27.4 Input Methods
An input method is a kind of character conversion designed
specifically for interactive input. In Emacs, typically each language
has its own input method; sometimes several languages which use the same
characters can share one input method. A few languages support several
input methods.
The simplest kind of input method works by mapping ASCII letters
into another alphabet; this allows you to use one other alphabet
instead of ASCII. The Greek and Russian input methods
work this way.
A more powerful technique is composition: converting sequences of
characters into one letter. Many European input methods use composition
to produce a single non-ASCII letter from a sequence that consists of a
letter followed by accent characters (or vice versa). For example, some
methods convert the sequence a' into a single accented letter.
These input methods have no special commands of their own; all they do
is compose sequences of printing characters.
The input methods for syllabic scripts typically use mapping followed
by composition.

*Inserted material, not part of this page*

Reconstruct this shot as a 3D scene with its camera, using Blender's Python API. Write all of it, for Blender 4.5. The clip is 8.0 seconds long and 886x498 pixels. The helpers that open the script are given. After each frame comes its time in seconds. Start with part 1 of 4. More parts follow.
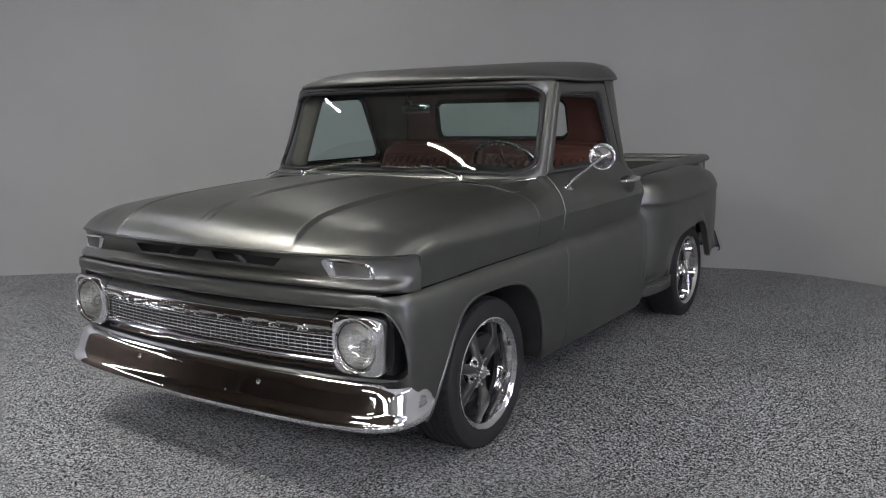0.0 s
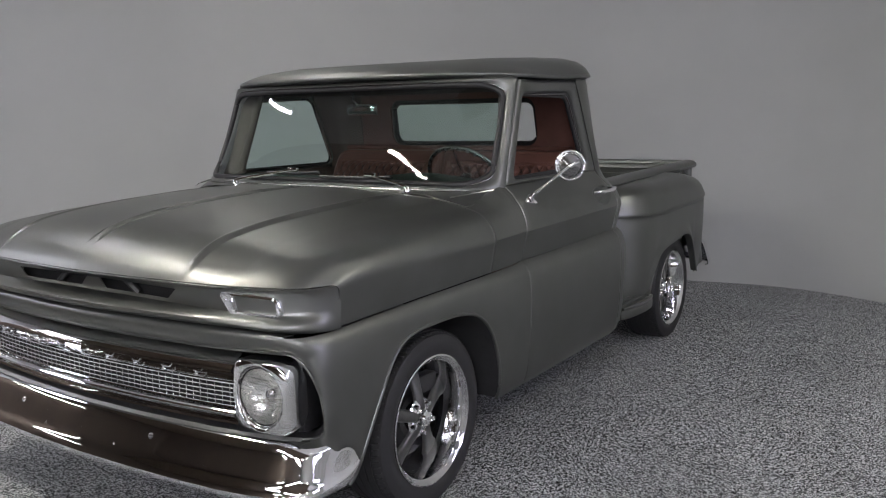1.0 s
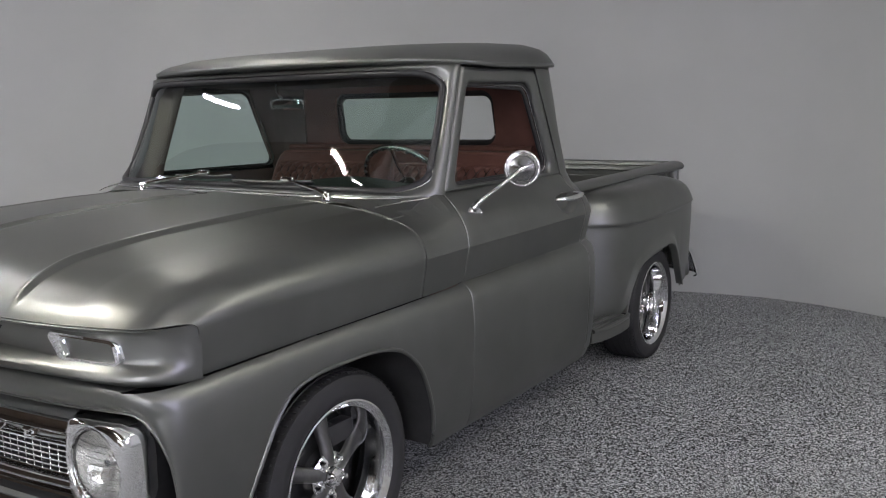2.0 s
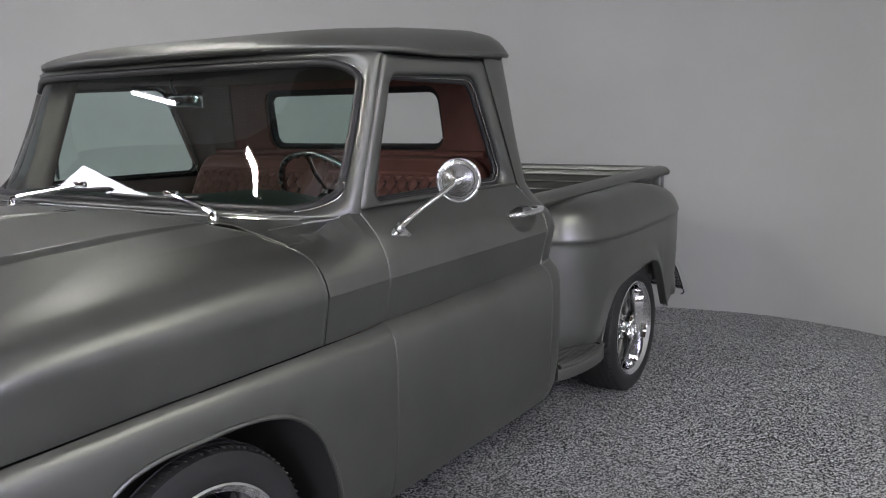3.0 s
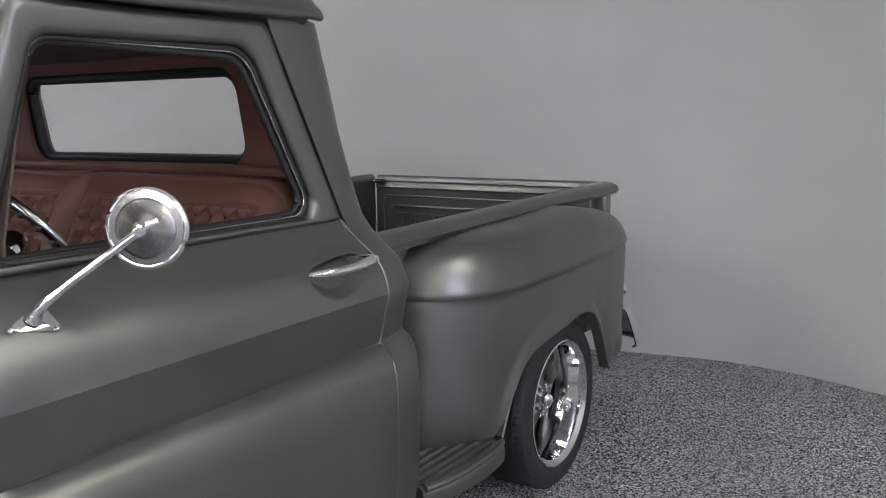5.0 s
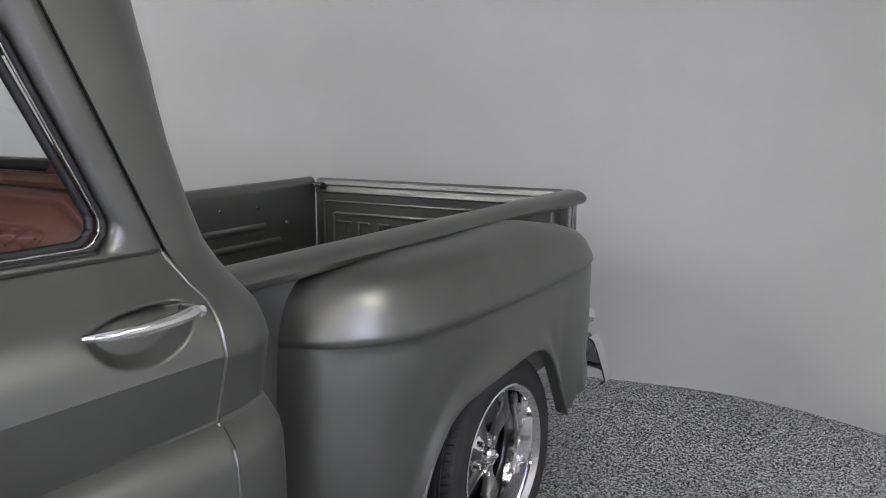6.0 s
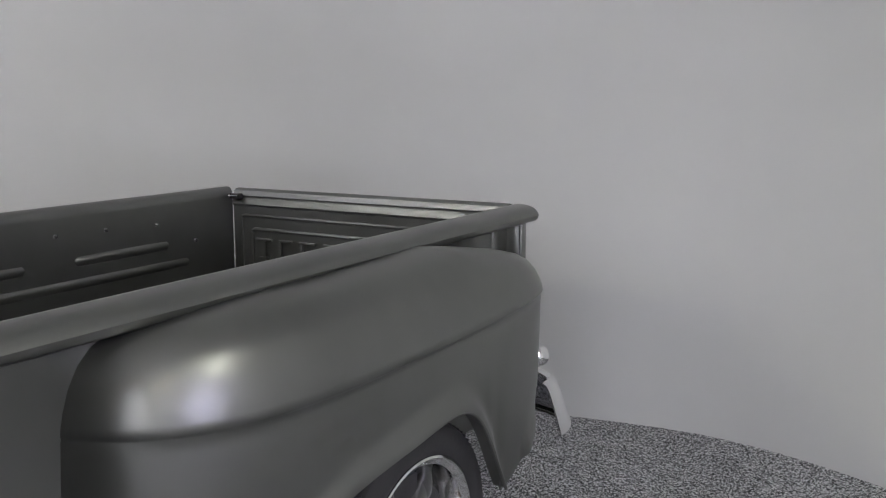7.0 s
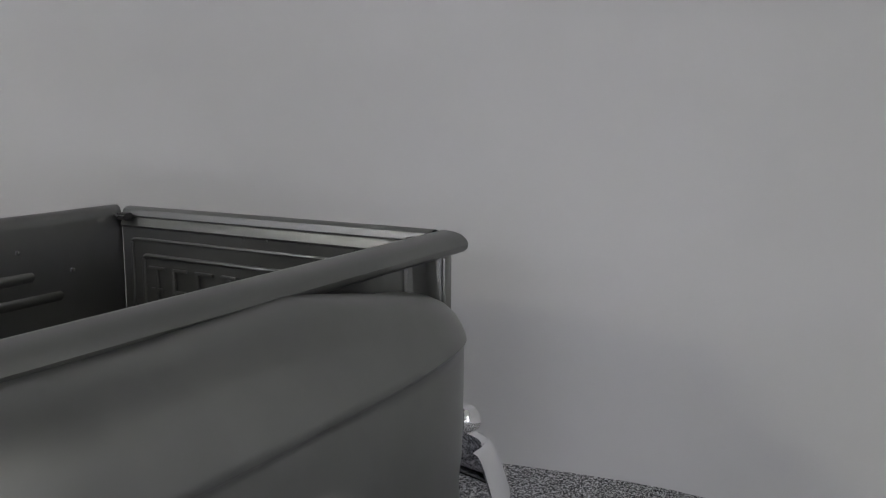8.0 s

The input methods for Thai and Korean work this way.
First, letters are mapped into symbols for particular sounds or tone
marks; then, sequences of these which make up a whole syllable are
mapped into one syllable sign.
Chinese and Japanese require more complex methods. In Chinese input
methods, first you enter the phonetic spelling of a Chinese word (in
input method chinese-py
, among others), or a sequence of
portions of the character (input methods chinese-4corner
and
chinese-sw
, and others). One input sequence typically
corresponds to many possible Chinese characters. You select the one
you mean using keys such as C-f, C-b, C-n,
C-p, and digits, which have special meanings in this situation.
The possible characters are conceptually arranged in several rows,
with each row holding up to 10 alternatives. Normally, Emacs displays
just one row at a time, in the echo area; (
i/
j)
appears at the beginning, to indicate that this is the ith row
out of a total of j rows. Type C-n or C-p to
display the next row or the previous row.
Type C-f and C-b to move forward and backward among
the alternatives in the current row. As you do this, Emacs highlights
the current alternative with a special color; type C-<SPC>
to select the current alternative and use it as input. The
alternatives in the row are also numbered; the number appears before
the alternative. Typing a digit n selects the nth
alternative of the current row and uses it as input.
<TAB> in these Chinese input methods displays a buffer showing
all the possible characters at once; then clicking Mouse-2 on
one of them selects that alternative. The keys C-f, C-b,
C-n, C-p, and digits continue to work as usual, but they
do the highlighting in the buffer showing the possible characters,
rather than in the echo area.
In Japanese input methods, first you input a whole word using
phonetic spelling; then, after the word is in the buffer, Emacs
converts it into one or more characters using a large dictionary. One
phonetic spelling corresponds to a number of different Japanese words;
to select one of them, use C-n and C-p to cycle through
the alternatives.
Sometimes it is useful to cut off input method processing so that the
characters you have just entered will not combine with subsequent
characters. For example, in input method latin-1-postfix
, the
sequence e ' combines to form an ‘e’ with an accent. What if
you want to enter them as separate characters?
One way is to type the accent twice; this is a special feature for
entering the separate letter and accent. For example, e ' ' gives
you the two characters ‘e'’. Another way is to type another letter
after the e—something that won't combine with that—and
immediately delete it. For example, you could type e e <DEL>
' to get separate ‘e’ and ‘'’.
Another method, more general but not quite as easy to type, is to use
C-\ C-\ between two characters to stop them from combining. This
is the command C-\ (toggle-input-method
) used twice.
C-\ C-\ is especially useful inside an incremental search,
because it stops waiting for more characters to combine, and starts
searching for what you have already entered.
To find out how to input the character after point using the current
input method, type C-u C-x =. See Position Info.
The variables input-method-highlight-flag
and
input-method-verbose-flag
control how input methods explain
what is happening. If input-method-highlight-flag
is
non-nil
, the partial sequence is highlighted in the buffer (for
most input methods—some disable this feature). If
input-method-verbose-flag
is non-nil
, the list of
possible characters to type next is displayed in the echo area (but
not when you are in the minibuffer).